**Data excerpt:**
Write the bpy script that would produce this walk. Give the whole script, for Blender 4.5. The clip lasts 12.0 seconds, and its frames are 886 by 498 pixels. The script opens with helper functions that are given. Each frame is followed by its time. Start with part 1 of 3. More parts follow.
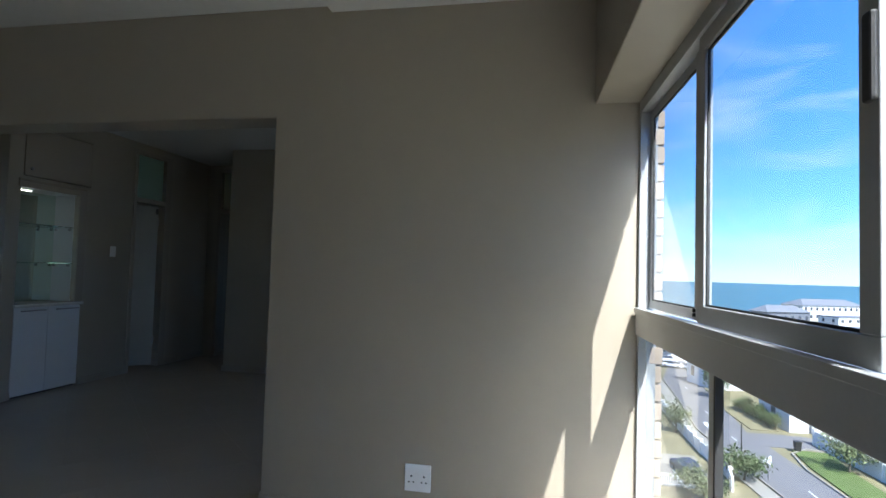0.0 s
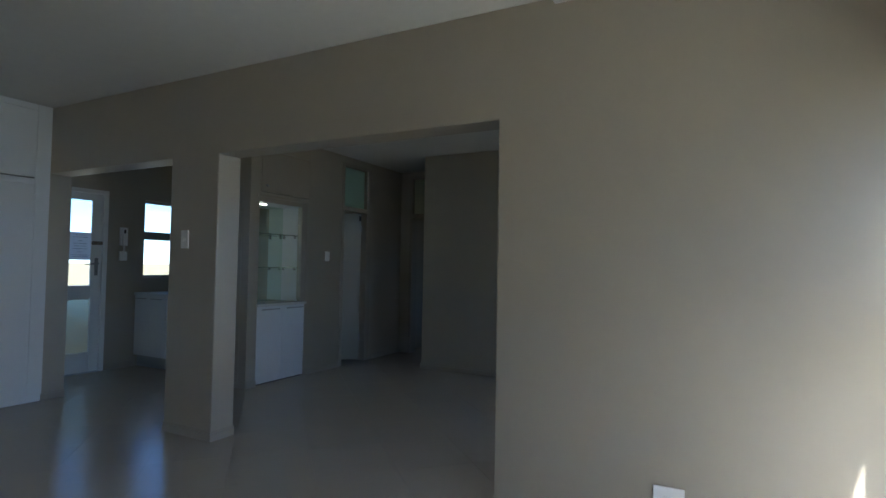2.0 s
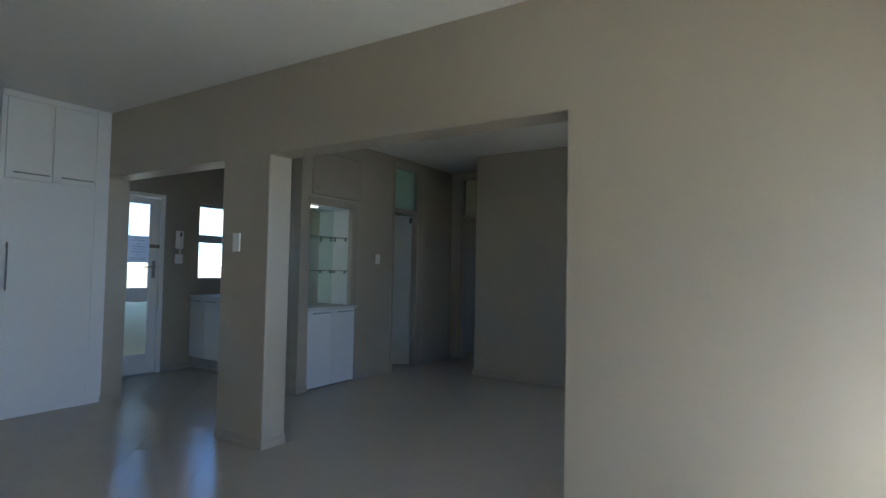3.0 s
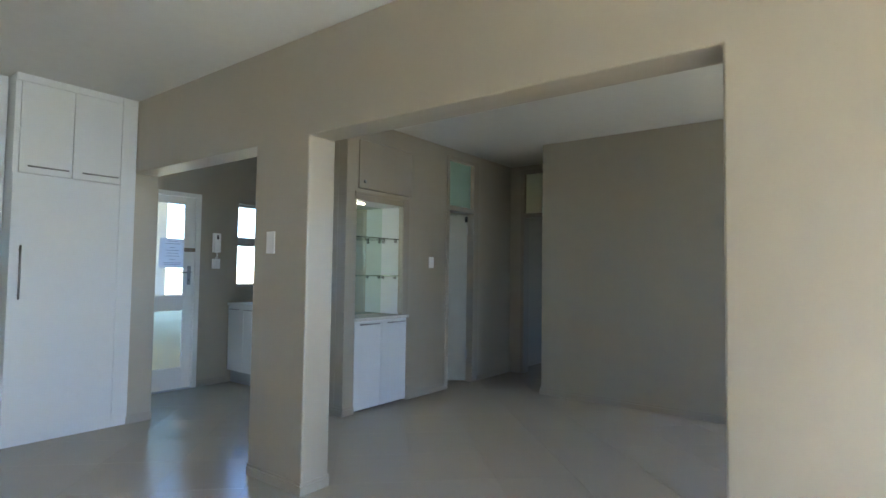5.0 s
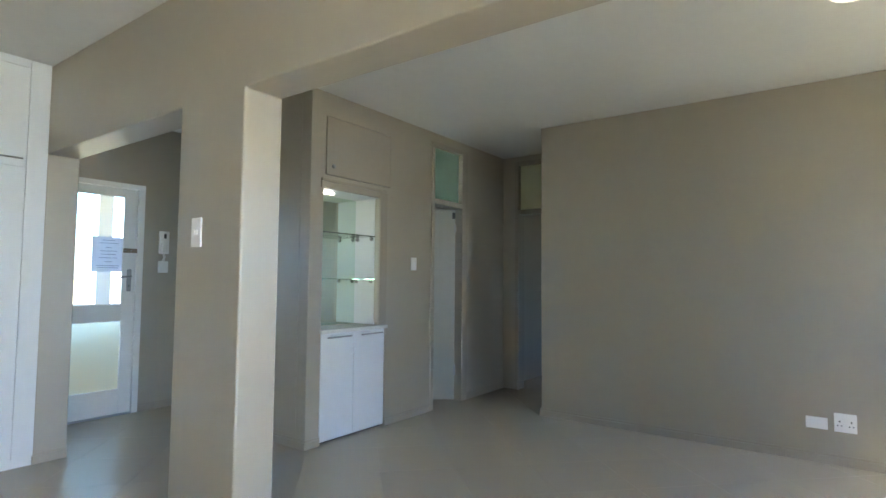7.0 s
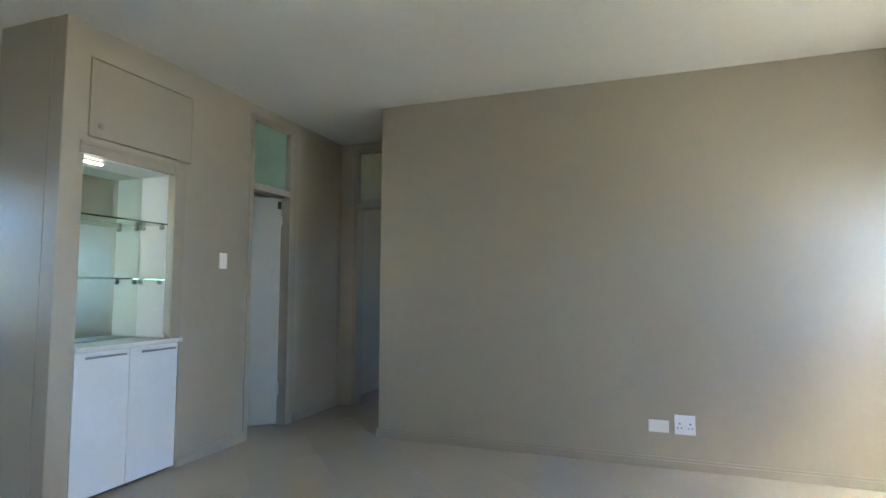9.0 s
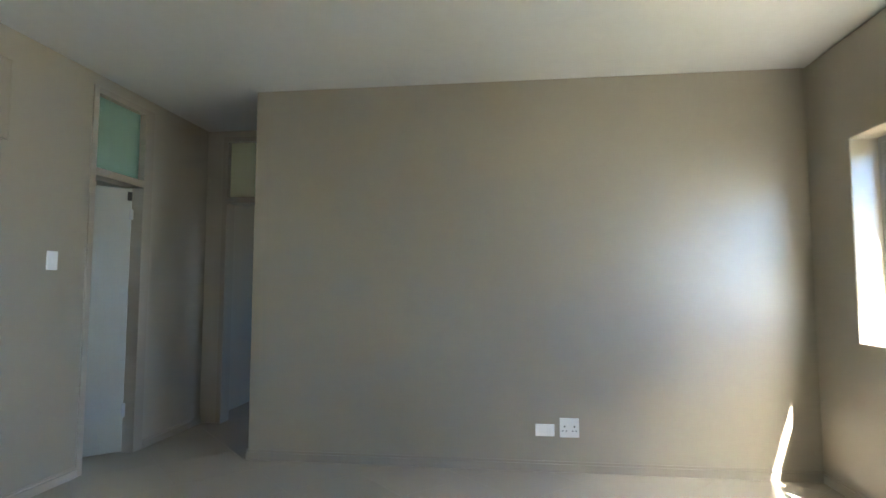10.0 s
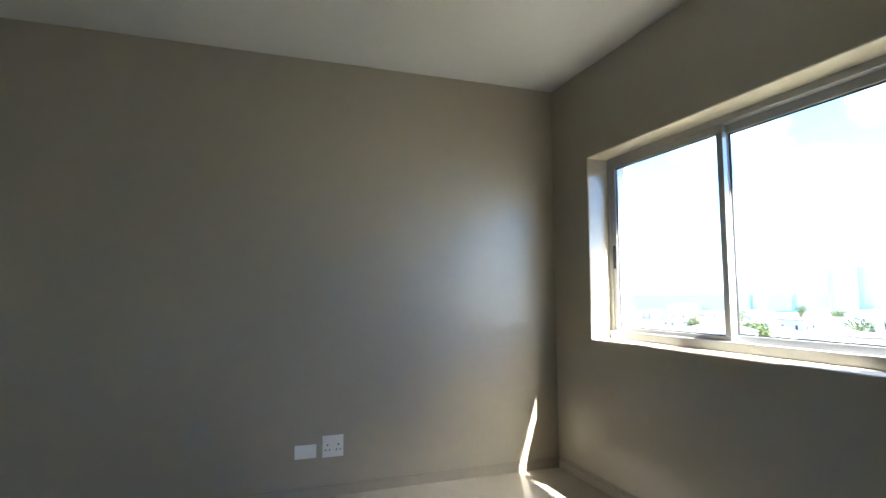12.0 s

**Work required:** Images should not appear in the copy; retype the listing above exactly.

**Response for this exercise:**
Write the bpy script that would produce this walk. Give the whole script, for Blender 4.5. The clip lasts 12.0 seconds, and its frames are 886 by 498 pixels. The script opens with helper functions that are given. Each frame is followed by its time. Start with part 1 of 3. More parts follow.
0.0 s
2.0 s
3.0 s
5.0 s
7.0 s
9.0 s
10.0 s
12.0 s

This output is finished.